The sheepfold has walls of protection around it, and so does the church. The passage tells us that anyone who goes over the walls of the sheepfold is a thief and robber. Incidentally, this is where we get the idea of "Sheepstealing". So the walls were built for the protection of the sheep. While the walls of the church were not built solely for our protection, we can find protection, and a place of temporal retreat in them. It is very difficult for Satan to penetrate the walls of the true church. Isaiah 60:18 makes us the promise that our walls will be called salvation. We are protected by the assurances of salvation.
The walls of the sheepfold provided a boundary for the sheep. The spiritual walls of the church provide a boundary for the Christian. This is not a boundary of limitation, but a boundary of safety. As long as the sheep remained within the walls they were safe from the wolves. When we live our lives within the boundaries of Scripture, we will not need to fear the wolves of Satan.
The sheepfold provided fellowship for the sheep. They would often group five or six different flocks in one fold. As a church we need to see the power of unity with other churches. Yes we have differences, but there are several common points as well.
Lastly, the sheepfold is where the sheep and the shepherd commune with each other. He can study his sheep, learn their different sounds, get them to trust him. They also learn from him, different hand signals, word commands. He pets them and scratches behind their ears, or rubs their belly. God knows where His people will be as well and He seeks the pleasure of a relationship with you. He wants to know you by name, (Isaiah 43:2, Luke 19:5; John 1:48; John 20:16) . He desires you to know all that He can do for you. God longs to hold you in His arms and surround you with peace. God knows, and His people that the place we can meet together is in the church. When we are told not to forsake the assembling of ourselves together, it is not so much an authoritative command, which says do it or else, it is more a request and plea, come together and see how special our time can be.
THE THIEF AND ROBBERS:
Even while in the fold, we must be aware that there are those who would like to lead us astray. They come in subtle ways though. You won’t see the person all dressed in black with a small flashlight, wearing a hood. You are more apt to see them wearing a two or three piece suit and tie or a nice dress. They will not attack you with weapons of war, or clubs that can do you physical damage. No, these grace and blessing robbers come armed with weapons much more vicious than these. Physical wounds heal, spiritual wounds are a different story.

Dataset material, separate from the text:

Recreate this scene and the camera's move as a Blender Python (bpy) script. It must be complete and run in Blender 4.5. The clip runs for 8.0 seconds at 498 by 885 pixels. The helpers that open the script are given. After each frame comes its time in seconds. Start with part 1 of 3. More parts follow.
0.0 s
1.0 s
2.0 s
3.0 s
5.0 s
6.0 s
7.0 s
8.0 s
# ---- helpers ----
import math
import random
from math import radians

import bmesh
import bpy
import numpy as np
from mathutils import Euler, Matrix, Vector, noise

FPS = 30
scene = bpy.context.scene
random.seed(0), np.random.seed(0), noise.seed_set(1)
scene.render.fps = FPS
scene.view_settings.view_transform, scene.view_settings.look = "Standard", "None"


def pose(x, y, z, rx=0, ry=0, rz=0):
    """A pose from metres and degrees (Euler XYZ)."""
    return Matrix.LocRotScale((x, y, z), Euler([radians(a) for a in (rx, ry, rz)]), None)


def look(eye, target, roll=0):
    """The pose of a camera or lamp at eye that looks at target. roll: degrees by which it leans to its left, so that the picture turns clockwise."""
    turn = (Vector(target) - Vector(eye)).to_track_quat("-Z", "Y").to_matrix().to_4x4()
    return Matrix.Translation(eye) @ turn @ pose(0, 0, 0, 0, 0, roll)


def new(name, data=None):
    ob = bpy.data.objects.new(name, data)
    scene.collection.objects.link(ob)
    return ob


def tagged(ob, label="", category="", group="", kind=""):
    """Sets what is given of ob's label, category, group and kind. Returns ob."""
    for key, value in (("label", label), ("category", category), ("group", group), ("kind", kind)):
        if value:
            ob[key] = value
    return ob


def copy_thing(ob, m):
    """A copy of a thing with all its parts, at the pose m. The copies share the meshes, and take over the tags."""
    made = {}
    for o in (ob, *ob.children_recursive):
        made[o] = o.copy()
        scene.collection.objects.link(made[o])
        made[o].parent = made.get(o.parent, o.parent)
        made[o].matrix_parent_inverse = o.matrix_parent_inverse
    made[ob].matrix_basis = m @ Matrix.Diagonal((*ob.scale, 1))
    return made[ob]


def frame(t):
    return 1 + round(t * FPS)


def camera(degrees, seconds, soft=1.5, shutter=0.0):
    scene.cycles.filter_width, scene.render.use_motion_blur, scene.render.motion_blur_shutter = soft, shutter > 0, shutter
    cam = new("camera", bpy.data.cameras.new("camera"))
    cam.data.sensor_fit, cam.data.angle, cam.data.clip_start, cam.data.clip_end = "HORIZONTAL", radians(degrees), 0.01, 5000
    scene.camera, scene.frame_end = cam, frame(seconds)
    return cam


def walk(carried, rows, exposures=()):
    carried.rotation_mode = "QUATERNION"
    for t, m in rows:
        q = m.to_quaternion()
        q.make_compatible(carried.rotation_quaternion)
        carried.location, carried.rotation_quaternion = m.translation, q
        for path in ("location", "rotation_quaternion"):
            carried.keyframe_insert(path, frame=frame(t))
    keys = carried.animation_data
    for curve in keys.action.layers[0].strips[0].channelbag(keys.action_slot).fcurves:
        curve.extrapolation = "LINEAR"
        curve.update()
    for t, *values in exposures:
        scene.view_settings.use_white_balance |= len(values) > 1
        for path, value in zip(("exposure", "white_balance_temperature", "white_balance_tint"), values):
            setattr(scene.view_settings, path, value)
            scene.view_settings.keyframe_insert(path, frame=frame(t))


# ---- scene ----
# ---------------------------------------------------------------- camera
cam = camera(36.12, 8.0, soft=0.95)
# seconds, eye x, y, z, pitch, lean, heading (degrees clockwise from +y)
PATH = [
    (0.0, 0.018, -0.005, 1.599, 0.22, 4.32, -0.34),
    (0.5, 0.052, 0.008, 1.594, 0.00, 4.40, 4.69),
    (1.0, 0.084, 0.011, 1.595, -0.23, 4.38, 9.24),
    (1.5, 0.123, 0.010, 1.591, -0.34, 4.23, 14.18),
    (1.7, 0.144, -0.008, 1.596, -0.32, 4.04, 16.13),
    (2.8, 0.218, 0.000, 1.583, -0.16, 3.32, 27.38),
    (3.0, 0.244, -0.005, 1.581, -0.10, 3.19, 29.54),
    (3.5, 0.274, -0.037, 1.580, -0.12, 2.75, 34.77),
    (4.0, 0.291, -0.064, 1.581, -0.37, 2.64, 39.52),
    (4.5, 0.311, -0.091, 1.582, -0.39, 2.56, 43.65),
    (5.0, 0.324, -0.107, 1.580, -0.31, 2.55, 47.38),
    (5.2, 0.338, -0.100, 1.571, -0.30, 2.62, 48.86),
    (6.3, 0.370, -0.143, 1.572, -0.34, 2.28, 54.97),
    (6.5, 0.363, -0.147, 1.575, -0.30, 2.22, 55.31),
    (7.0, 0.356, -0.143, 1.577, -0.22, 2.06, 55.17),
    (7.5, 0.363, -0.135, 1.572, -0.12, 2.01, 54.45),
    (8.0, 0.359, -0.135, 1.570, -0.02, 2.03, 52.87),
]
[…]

Consider the weapons of the thief in 1 Peter 2:1-3, Eph. 4:31-32, and Galatians 5:19-21. Legalism is a weapon of the thief. These thieves and robbers may come very well intentioned, but in their process, they steal the blessings God has planned to give the Church. Beware the telltale sign of negativity that is always around this form of thief and robber. You will hear little or no positive statements or see little or no positive actions from them.
The watchman character is the keeper of the fold. He recognizes the shepherd when he comes and turns the sheep over to him. Our good shepherd had a watchman as well. His name was John the Baptist. Mark 1: 4-8, speak of John’s ministry, and that he was sent to prepare the way for the Messiah.

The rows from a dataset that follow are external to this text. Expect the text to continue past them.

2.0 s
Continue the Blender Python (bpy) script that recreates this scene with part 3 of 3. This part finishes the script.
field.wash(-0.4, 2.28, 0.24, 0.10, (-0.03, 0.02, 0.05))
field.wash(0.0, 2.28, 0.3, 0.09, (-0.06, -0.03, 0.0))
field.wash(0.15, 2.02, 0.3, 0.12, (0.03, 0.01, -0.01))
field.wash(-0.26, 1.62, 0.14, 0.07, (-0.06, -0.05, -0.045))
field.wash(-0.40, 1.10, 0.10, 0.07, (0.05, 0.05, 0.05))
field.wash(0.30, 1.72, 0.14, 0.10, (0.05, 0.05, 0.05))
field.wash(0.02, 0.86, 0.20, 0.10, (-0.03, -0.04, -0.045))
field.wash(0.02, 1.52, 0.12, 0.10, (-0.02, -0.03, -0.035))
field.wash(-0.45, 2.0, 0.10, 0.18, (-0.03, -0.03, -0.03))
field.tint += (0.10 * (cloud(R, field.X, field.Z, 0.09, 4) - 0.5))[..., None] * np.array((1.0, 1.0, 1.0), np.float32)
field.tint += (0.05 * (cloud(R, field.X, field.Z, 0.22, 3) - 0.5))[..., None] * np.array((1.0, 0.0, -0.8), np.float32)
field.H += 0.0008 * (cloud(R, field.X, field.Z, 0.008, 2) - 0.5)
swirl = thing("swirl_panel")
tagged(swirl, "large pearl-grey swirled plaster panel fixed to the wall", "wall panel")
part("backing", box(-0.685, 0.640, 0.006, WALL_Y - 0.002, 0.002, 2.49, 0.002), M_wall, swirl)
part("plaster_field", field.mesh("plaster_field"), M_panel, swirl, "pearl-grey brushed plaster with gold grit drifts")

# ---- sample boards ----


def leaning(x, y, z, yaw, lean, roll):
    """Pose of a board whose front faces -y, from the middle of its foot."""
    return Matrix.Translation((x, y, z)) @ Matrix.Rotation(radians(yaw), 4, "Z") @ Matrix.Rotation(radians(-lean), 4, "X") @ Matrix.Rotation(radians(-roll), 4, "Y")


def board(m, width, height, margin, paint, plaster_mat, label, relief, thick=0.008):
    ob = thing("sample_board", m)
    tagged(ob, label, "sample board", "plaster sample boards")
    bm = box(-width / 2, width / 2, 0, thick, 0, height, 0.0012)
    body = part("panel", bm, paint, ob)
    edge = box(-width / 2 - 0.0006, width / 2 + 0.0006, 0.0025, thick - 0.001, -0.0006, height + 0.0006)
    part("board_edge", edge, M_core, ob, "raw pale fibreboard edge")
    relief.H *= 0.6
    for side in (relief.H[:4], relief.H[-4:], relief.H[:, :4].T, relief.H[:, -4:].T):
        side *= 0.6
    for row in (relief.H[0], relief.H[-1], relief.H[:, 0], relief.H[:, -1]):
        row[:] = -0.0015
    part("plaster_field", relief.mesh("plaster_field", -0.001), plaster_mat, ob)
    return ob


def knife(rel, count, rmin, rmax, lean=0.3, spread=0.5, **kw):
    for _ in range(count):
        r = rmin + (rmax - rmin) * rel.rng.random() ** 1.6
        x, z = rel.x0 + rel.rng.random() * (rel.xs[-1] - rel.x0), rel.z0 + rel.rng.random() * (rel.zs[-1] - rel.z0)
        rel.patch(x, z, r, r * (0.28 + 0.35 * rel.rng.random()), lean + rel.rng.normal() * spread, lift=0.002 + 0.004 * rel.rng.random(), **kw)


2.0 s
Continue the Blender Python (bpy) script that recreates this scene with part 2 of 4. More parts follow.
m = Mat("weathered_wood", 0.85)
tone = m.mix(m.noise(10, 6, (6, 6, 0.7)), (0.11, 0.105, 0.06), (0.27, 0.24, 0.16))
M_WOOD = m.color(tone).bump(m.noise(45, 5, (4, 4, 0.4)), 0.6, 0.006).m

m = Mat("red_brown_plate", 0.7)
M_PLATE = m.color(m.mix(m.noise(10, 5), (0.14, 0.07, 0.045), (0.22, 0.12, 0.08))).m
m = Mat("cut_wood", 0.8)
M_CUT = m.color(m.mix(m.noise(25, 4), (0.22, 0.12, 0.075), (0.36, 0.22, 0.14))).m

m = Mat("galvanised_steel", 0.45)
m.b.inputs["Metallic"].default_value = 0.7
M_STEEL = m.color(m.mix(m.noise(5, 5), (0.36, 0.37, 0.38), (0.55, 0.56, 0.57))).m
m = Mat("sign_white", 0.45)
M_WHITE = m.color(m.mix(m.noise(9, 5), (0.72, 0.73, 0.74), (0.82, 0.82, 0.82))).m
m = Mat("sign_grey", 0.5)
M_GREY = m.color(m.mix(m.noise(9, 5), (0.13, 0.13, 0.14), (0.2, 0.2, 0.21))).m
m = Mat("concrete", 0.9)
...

We see in this account that Jesus is teaching us what the church should be. We need to be a people who will :
1. Recognize the good Shepherd and follow Him.
2. Recognize that we as sheep need not only to follow Him, but look to the good Shepherd for cleansing from the filth of sin, and be allowed to go into His fold holy and pure (Heb. 12:6; Jer. 31:34; Psalm 103:12).
3. Recognize that we must seek those sheep who are not yet in the fold of Christianity, and that we must seek fellowship with sheep of other faiths.
4. Recognize the negativity of thieves and robbers, along with the fact that their voice, or their teaching, will be different than that founded in Scripture and avoid them.
5. Recognize that we need a time and a place to commune with God and His saints. We need a sheepfold and the defences it affords.
6. Recognize the legalism of the hireling and not bow down to it.
7. The last conclusion that we must come to the conclusion and accept the fact that the Jews in verses 19-21 could not come to. We must believe by faith that Jesus is the good Shepherd of the sheep. We must believe that He laid down His life for us because He loved us, and accept His as Lord and Saviour. If we do not do this, then we have no hope of ever entering into His fold, or claim the great promise of Revelation 7:16-17.